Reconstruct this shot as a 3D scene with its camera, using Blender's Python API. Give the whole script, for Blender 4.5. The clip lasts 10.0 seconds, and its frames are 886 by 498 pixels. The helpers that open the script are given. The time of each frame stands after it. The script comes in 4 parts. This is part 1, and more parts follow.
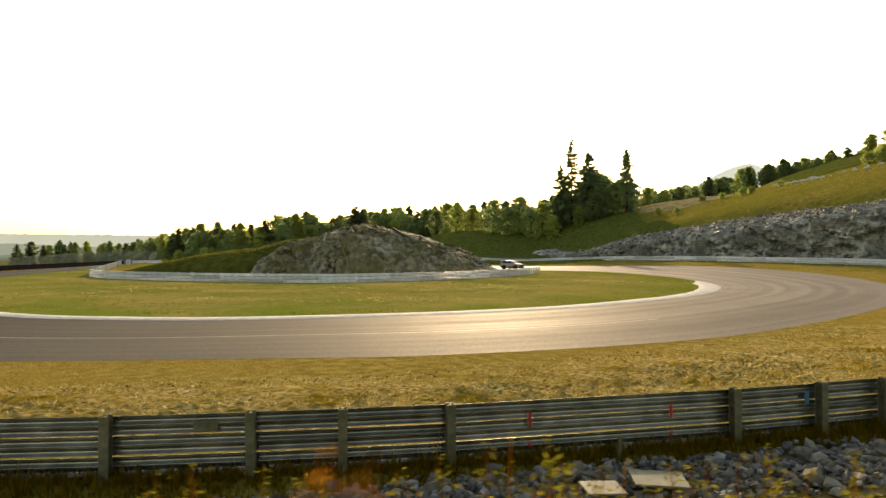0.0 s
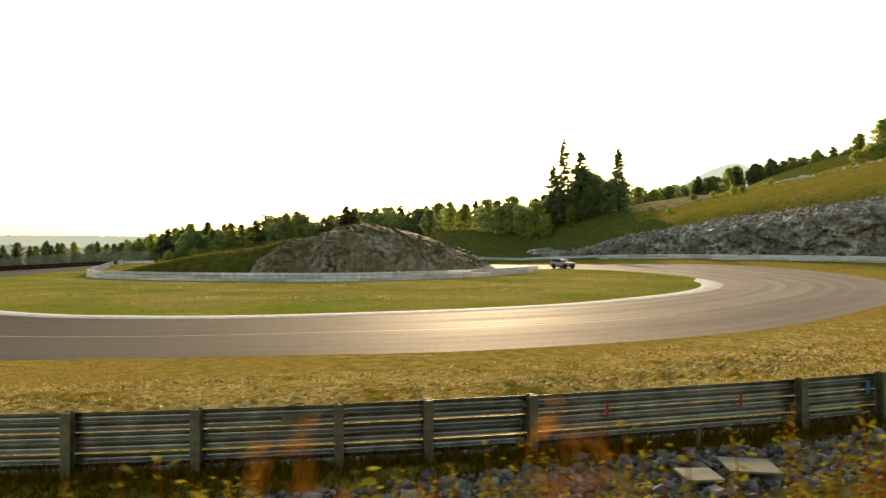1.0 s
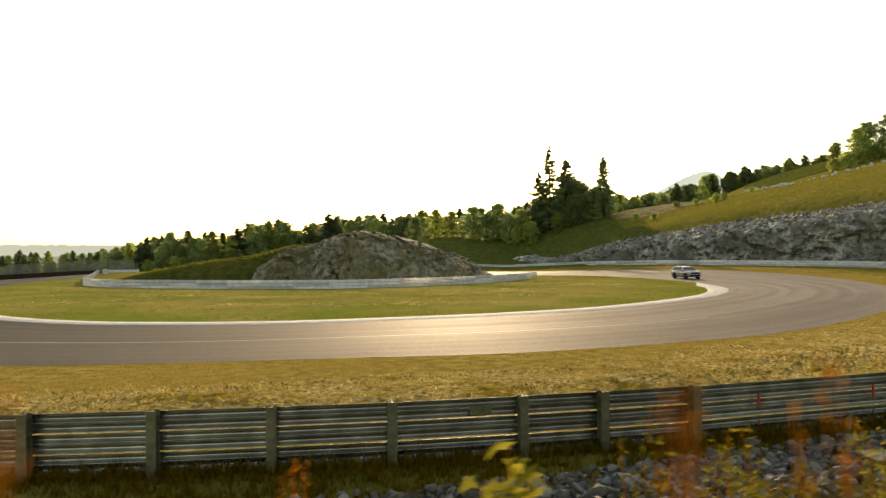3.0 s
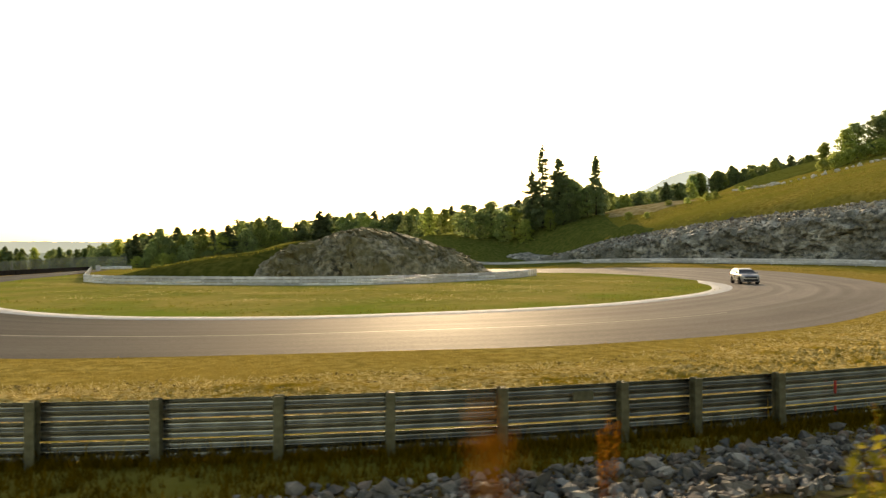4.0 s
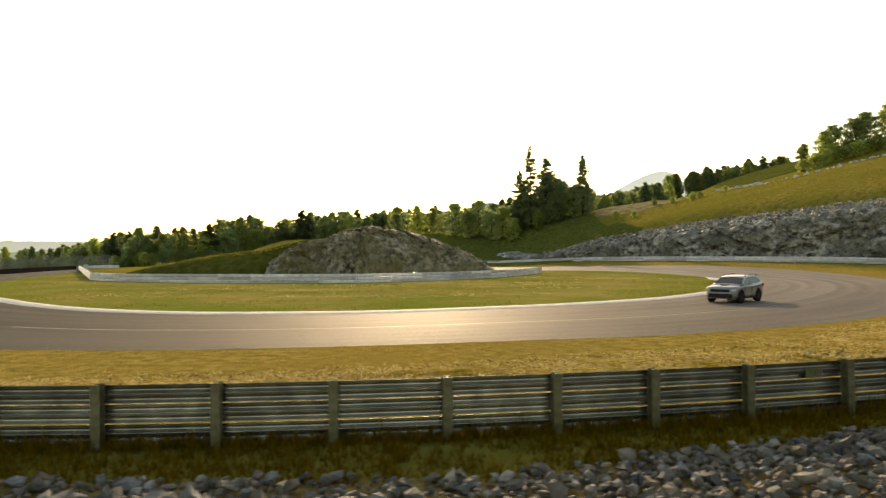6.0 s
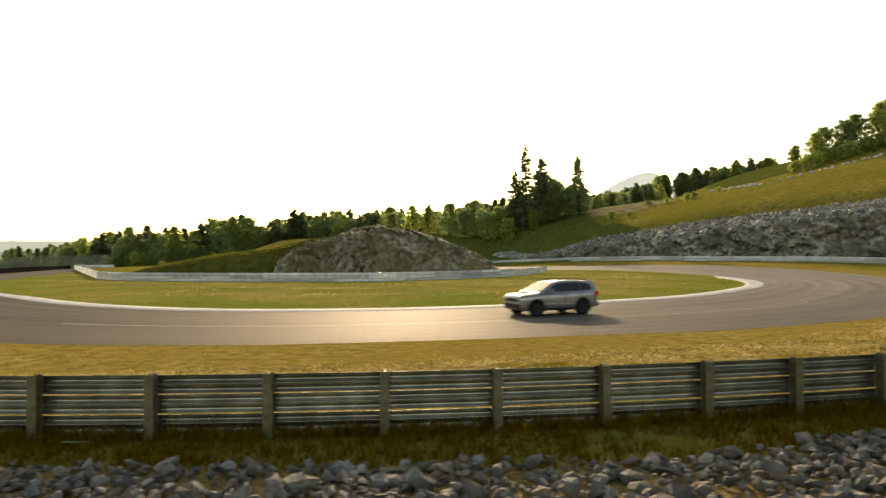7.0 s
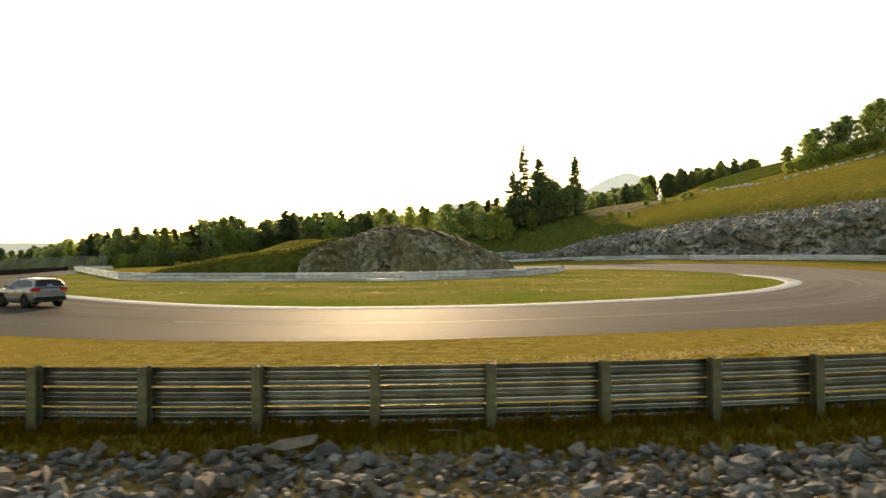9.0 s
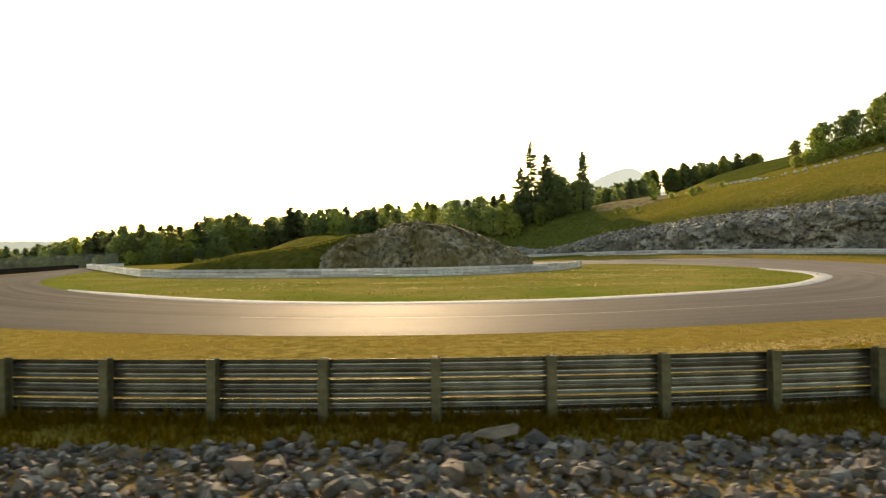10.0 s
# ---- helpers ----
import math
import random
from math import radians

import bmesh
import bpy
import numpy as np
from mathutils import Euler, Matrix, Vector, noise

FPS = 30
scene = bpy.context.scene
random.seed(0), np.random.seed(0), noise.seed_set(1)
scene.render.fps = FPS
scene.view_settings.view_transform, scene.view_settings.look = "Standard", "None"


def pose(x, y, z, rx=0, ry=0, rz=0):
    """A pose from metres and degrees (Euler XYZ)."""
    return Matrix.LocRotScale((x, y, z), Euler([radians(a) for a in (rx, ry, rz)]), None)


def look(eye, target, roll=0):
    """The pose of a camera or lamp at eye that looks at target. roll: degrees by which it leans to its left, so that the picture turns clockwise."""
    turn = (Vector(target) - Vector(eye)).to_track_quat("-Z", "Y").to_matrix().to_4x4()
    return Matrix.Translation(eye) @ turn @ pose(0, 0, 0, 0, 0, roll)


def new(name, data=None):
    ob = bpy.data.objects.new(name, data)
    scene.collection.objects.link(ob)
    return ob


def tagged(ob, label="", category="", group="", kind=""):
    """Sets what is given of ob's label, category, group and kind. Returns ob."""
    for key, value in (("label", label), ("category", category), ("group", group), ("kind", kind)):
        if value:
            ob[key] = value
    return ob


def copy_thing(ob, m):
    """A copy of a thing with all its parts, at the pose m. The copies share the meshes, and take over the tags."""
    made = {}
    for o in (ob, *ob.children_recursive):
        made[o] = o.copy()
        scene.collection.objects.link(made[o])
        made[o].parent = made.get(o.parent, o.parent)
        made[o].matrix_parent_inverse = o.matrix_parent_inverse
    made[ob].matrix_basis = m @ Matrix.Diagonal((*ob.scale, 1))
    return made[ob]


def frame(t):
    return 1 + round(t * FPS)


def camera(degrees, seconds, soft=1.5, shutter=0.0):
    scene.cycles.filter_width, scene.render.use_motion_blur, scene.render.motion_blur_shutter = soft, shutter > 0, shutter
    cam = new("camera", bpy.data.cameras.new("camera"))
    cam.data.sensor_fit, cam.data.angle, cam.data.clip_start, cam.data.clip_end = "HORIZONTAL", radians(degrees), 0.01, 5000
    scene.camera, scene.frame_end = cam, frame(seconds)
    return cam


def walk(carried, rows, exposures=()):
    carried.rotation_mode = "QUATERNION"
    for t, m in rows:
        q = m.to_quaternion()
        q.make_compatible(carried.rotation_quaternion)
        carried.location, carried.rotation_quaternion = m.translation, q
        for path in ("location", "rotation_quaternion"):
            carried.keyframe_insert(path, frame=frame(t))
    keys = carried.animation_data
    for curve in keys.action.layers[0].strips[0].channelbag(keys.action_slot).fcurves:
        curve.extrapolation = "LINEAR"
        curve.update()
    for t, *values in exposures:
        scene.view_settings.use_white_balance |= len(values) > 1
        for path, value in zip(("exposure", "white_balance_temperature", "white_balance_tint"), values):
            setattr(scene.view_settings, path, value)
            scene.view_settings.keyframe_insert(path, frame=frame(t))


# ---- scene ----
cam = camera(69.2, 10.0, soft=1.35, shutter=0.5)
PATH = [
    (0, (24.638, 2.091, 3.706), (24.312, 4.064, 3.708), -0.0),
    (0.5, (23.827, 1.904, 3.619), (23.52, 3.88, 3.624), -0.2),
    (1, (23.061, 1.739, 3.587), (22.771, 3.718, 3.588), -0.2),
    (1.3, (22.617, 1.618, 3.54), (22.337, 3.599, 3.532), -0.32),
    (1.5, (22.317, 1.536, 3.513), (22.044, 3.517, 3.536), -0.4),
    (2, (21.49, 1.338, 3.466), (21.234, 3.322, 3.486), -0.4),
    (2.5, (20.573, 1.106, 3.465), (20.337, 3.092, 3.492), -0.5),
    (4, (17.627, 0.106, 3.36), (17.451, 2.098, 3.378), -0.3),
    (4.5, (16.333, -0.162, 3.326), (16.18, 1.832, 3.341), -0.4),
    (5, (15.088, -0.425, 3.263), (14.958, 1.571, 3.272), -0.2),
    (5.5, (13.876, -0.696, 3.215), (13.765, 1.301, 3.23), -0.3),
    (7, (9.556, -1.228, 2.992), (9.505, 0.771, 3.009), -0.3),
    (7.5, (8.073, -1.27, 2.941), (8.043, 0.729, 2.969), -0.4),
    (8, (6.682, -1.283, 2.934), (6.671, 0.717, 2.954), -0.4),
    (8.5, (5.188, -1.296, 2.901), (5.198, 0.704, 2.924), -0.5),
    (9, (3.68, -1.369, 2.831), (3.689, 0.63, 2.85), -0.5),
    (9.5, (2.19, -1.452, 2.808), (2.199, 0.548, 2.823), -0.7),
    (10, (0.784, -1.484, 2.799), (0.795, 0.516, 2.806), -0.8),
]
walk(cam, [(t, look(e, g, r)) for t, e, g, r in PATH], [(0, -0.05, 9200, 13), (10, -0.05, 9200, 13)])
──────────
▶ EXERCISE GOAL
Give every line back word for word and leave the pictures out.

▶ SOLUTION TO THE PROBLEM
Reconstruct this shot as a 3D scene with its camera, using Blender's Python API. Give the whole script, for Blender 4.5. The clip lasts 10.0 seconds, and its frames are 886 by 498 pixels. The helpers that open the script are given. The time of each frame stands after it. The script comes in 4 parts. This is part 1, and more parts follow.
0.0 s
1.0 s
3.0 s
4.0 s
6.0 s
7.0 s
9.0 s
10.0 s
# ---- helpers ----
import math
import random
from math import radians

import bmesh
import bpy
import numpy as np
from mathutils import Euler, Matrix, Vector, noise

FPS = 30
scene = bpy.context.scene
random.seed(0), np.random.seed(0), noise.seed_set(1)
scene.render.fps = FPS
scene.view_settings.view_transform, scene.view_settings.look = "Standard", "None"


def pose(x, y, z, rx=0, ry=0, rz=0):
    """A pose from metres and degrees (Euler XYZ)."""
    return Matrix.LocRotScale((x, y, z), Euler([radians(a) for a in (rx, ry, rz)]), None)


def look(eye, target, roll=0):
    """The pose of a camera or lamp at eye that looks at target. roll: degrees by which it leans to its left, so that the picture turns clockwise."""
    turn = (Vector(target) - Vector(eye)).to_track_quat("-Z", "Y").to_matrix().to_4x4()
    return Matrix.Translation(eye) @ turn @ pose(0, 0, 0, 0, 0, roll)


def new(name, data=None):
    ob = bpy.data.objects.new(name, data)
    scene.collection.objects.link(ob)
    return ob


def tagged(ob, label="", category="", group="", kind=""):
    """Sets what is given of ob's label, category, group and kind. Returns ob."""
    for key, value in (("label", label), ("category", category), ("group", group), ("kind", kind)):
        if value:
            ob[key] = value
    return ob


def copy_thing(ob, m):
    """A copy of a thing with all its parts, at the pose m. The copies share the meshes, and take over the tags."""
    made = {}
    for o in (ob, *ob.children_recursive):
        made[o] = o.copy()
        scene.collection.objects.link(made[o])
        made[o].parent = made.get(o.parent, o.parent)
        made[o].matrix_parent_inverse = o.matrix_parent_inverse
    made[ob].matrix_basis = m @ Matrix.Diagonal((*ob.scale, 1))
    return made[ob]


def frame(t):
    return 1 + round(t * FPS)


def camera(degrees, seconds, soft=1.5, shutter=0.0):
    scene.cycles.filter_width, scene.render.use_motion_blur, scene.render.motion_blur_shutter = soft, shutter > 0, shutter
    cam = new("camera", bpy.data.cameras.new("camera"))
    cam.data.sensor_fit, cam.data.angle, cam.data.clip_start, cam.data.clip_end = "HORIZONTAL", radians(degrees), 0.01, 5000
    scene.camera, scene.frame_end = cam, frame(seconds)
    return cam


def walk(carried, rows, exposures=()):
    carried.rotation_mode = "QUATERNION"
    for t, m in rows:
        q = m.to_quaternion()
        q.make_compatible(carried.rotation_quaternion)
        carried.location, carried.rotation_quaternion = m.translation, q
        for path in ("location", "rotation_quaternion"):
            carried.keyframe_insert(path, frame=frame(t))
    keys = carried.animation_data
    for curve in keys.action.layers[0].strips[0].channelbag(keys.action_slot).fcurves:
        curve.extrapolation = "LINEAR"
        curve.update()
    for t, *values in exposures:
        scene.view_settings.use_white_balance |= len(values) > 1
        for path, value in zip(("exposure", "white_balance_temperature", "white_balance_tint"), values):
            setattr(scene.view_settings, path, value)
            scene.view_settings.keyframe_insert(path, frame=frame(t))


# ---- scene ----
cam = camera(69.2, 10.0, soft=1.35, shutter=0.5)
PATH = [
    (0, (24.638, 2.091, 3.706), (24.312, 4.064, 3.708), -0.0),
    (0.5, (23.827, 1.904, 3.619), (23.52, 3.88, 3.624), -0.2),
    (1, (23.061, 1.739, 3.587), (22.771, 3.718, 3.588), -0.2),
    (1.3, (22.617, 1.618, 3.54), (22.337, 3.599, 3.532), -0.32),
    (1.5, (22.317, 1.536, 3.513), (22.044, 3.517, 3.536), -0.4),
    (2, (21.49, 1.338, 3.466), (21.234, 3.322, 3.486), -0.4),
    (2.5, (20.573, 1.106, 3.465), (20.337, 3.092, 3.492), -0.5),
    (4, (17.627, 0.106, 3.36), (17.451, 2.098, 3.378), -0.3),
    (4.5, (16.333, -0.162, 3.326), (16.18, 1.832, 3.341), -0.4),
    (5, (15.088, -0.425, 3.263), (14.958, 1.571, 3.272), -0.2),
    (5.5, (13.876, -0.696, 3.215), (13.765, 1.301, 3.23), -0.3),
    (7, (9.556, -1.228, 2.992), (9.505, 0.771, 3.009), -0.3),
    (7.5, (8.073, -1.27, 2.941), (8.043, 0.729, 2.969), -0.4),
    (8, (6.682, -1.283, 2.934), (6.671, 0.717, 2.954), -0.4),
    (8.5, (5.188, -1.296, 2.901), (5.198, 0.704, 2.924), -0.5),
    (9, (3.68, -1.369, 2.831), (3.689, 0.63, 2.85), -0.5),
    (9.5, (2.19, -1.452, 2.808), (2.199, 0.548, 2.823), -0.7),
    (10, (0.784, -1.484, 2.799), (0.795, 0.516, 2.806), -0.8),
]
walk(cam, [(t, look(e, g, r)) for t, e, g, r in PATH], [(0, -0.05, 9200, 13), (10, -0.05, 9200, 13)])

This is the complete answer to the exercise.